While it's not unusual for Treasury securities to command "special" rates in repurchase agreements ahead of a reopening auction that increases their supply, the shortage ahead of the 10-year note reopening that settled on Dec. 15 was out of the ordinary. It stemmed in part from the smaller portion of the November auction — relative to 10-year notes sold earlier in the year — owned by the Federal Reserve, which makes its securities available to borrow.
"There's just less available to borrow," said Jason Schuit, president of South Street Securities, a broker-dealer that specializes in Treasury repo. "For this particular 10-year note, the Fed bought half of what it did in the previous three cycles. That caused a supply shortage, which causes delivery fails," he said. In the November 10-year note auction, $42 billion was sold to investors and the Fed requested an additional $6.5 billion for its account to replace maturing debt.
In previous quarterly auctions of new 10-year notes, the Fed's add-ons to the same $42 billion private-market totals were $11.5 billion in February, $14.8 billion in May and $14.3 billion in August. Those amounts are a function of the quantity of Treasury securities that mature from the Fed's System Open Market Account holdings, which totaled just under $22 billion for Nov. 15 compared with amounts ranging from $45 billion to $49 billion for Feb. 15, May 15 and Aug. 15.

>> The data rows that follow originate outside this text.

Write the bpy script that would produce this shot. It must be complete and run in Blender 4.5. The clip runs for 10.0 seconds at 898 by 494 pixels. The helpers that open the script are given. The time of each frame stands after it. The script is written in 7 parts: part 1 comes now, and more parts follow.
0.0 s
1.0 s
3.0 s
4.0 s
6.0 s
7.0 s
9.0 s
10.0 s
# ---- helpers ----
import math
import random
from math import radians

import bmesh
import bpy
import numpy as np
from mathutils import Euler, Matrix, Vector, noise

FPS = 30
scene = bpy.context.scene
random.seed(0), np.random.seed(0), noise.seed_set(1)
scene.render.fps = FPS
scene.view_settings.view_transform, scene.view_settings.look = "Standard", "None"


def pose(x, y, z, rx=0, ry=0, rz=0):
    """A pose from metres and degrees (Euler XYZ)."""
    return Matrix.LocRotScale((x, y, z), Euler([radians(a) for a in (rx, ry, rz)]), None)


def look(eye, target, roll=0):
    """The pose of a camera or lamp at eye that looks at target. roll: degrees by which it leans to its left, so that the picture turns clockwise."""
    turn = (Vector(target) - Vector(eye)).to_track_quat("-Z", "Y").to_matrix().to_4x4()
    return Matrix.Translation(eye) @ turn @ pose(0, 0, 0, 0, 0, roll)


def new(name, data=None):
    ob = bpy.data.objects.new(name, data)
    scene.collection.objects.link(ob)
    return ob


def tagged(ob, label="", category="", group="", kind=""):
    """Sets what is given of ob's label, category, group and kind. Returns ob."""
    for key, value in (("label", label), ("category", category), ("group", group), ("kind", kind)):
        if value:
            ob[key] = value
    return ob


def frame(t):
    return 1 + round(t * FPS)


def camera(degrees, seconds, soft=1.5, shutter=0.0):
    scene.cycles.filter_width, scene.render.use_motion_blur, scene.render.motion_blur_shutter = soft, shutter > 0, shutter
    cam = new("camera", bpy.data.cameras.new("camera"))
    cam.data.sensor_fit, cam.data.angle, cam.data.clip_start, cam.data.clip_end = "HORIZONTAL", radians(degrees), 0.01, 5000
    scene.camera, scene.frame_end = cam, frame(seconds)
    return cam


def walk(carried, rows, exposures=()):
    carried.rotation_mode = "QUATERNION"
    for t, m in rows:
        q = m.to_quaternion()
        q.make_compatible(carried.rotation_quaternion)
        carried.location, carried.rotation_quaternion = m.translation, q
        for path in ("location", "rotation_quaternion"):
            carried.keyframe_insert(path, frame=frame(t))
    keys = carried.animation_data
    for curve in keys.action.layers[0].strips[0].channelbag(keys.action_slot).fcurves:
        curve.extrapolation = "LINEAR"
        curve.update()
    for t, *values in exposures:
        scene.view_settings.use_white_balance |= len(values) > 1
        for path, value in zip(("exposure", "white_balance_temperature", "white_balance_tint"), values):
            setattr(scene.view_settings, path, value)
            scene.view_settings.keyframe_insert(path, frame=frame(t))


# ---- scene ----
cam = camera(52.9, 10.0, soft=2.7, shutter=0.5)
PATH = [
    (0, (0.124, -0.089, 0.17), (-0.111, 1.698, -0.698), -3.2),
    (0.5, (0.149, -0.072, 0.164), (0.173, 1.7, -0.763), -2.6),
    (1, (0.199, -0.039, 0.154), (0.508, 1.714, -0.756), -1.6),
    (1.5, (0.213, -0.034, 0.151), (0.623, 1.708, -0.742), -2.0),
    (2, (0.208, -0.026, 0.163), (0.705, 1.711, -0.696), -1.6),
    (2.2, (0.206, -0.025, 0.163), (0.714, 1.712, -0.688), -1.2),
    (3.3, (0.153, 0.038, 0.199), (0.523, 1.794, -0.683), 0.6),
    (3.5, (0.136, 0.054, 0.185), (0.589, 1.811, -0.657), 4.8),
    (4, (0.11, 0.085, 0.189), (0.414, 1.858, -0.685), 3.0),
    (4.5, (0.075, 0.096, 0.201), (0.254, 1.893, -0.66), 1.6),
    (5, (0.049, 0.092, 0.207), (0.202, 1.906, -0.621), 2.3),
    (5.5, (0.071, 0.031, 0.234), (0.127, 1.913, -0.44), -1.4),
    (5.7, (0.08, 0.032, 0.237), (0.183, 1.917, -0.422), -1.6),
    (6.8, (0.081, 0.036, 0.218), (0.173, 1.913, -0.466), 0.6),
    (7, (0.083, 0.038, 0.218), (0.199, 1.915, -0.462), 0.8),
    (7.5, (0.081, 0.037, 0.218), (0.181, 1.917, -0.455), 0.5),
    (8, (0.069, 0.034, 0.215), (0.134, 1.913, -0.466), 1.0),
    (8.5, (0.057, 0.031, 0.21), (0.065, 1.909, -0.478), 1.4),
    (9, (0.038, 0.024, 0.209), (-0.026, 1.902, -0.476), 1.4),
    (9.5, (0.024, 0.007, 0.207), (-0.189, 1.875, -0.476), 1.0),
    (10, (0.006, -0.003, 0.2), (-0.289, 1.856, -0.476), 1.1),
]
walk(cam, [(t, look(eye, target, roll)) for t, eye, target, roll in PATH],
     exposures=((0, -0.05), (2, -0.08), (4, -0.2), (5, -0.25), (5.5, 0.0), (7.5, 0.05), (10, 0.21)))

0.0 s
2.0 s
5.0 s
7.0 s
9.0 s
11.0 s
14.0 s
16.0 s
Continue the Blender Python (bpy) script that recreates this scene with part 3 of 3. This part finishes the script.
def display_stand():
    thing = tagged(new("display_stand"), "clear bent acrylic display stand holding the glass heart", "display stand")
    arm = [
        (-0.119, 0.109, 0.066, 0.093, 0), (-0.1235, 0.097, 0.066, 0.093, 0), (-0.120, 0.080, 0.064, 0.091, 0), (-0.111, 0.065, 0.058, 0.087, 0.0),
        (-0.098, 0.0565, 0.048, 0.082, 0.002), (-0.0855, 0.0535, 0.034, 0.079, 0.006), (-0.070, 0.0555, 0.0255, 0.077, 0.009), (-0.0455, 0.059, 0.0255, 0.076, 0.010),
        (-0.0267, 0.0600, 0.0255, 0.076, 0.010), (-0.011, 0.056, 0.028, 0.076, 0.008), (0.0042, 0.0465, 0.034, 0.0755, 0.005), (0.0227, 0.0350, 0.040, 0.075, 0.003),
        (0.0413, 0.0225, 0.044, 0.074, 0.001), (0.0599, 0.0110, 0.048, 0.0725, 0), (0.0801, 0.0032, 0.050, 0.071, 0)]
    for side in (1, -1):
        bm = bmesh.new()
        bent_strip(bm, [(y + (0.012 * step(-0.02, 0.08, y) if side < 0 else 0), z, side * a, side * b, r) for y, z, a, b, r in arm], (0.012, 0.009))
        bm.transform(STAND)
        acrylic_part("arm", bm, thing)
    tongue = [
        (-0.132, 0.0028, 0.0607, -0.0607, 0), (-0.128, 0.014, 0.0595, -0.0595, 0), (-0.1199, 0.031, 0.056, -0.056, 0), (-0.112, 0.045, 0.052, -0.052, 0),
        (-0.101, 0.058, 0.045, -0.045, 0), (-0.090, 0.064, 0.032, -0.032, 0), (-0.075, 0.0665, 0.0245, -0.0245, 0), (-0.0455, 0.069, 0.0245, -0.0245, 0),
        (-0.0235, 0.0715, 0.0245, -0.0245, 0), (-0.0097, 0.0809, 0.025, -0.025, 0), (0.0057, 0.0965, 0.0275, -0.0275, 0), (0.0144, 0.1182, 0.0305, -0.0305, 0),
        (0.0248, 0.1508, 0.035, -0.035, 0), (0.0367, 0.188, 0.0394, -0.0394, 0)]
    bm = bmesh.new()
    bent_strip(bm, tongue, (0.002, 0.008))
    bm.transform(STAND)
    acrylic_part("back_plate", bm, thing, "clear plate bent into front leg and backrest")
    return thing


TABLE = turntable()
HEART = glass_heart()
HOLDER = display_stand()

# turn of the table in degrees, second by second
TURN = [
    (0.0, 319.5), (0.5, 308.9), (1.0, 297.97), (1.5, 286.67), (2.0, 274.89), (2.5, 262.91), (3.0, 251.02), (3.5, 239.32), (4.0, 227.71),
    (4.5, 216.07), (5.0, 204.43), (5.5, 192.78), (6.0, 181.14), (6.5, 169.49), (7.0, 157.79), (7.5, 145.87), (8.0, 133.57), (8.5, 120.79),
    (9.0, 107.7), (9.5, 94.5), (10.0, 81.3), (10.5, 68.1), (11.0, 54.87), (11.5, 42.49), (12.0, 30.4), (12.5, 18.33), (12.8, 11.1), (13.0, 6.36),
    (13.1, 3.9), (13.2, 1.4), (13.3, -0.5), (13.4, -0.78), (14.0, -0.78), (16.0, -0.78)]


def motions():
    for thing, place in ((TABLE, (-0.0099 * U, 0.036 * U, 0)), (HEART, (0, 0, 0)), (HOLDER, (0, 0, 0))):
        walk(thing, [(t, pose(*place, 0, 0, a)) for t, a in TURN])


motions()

The drop-off in the amount of SOMA holdings occurred because the Fed in mid-2022 began reinvesting its maturing Treasuries only to the extent that they exceeded a monthly cap, which increased to $60 billion a month in September from $30 billion a month in June. As a result, the Fed's add-on in November to the auction of three-year notes that matured this year declined relative to previous quarters, requiring smaller add-ons to last month's auctions.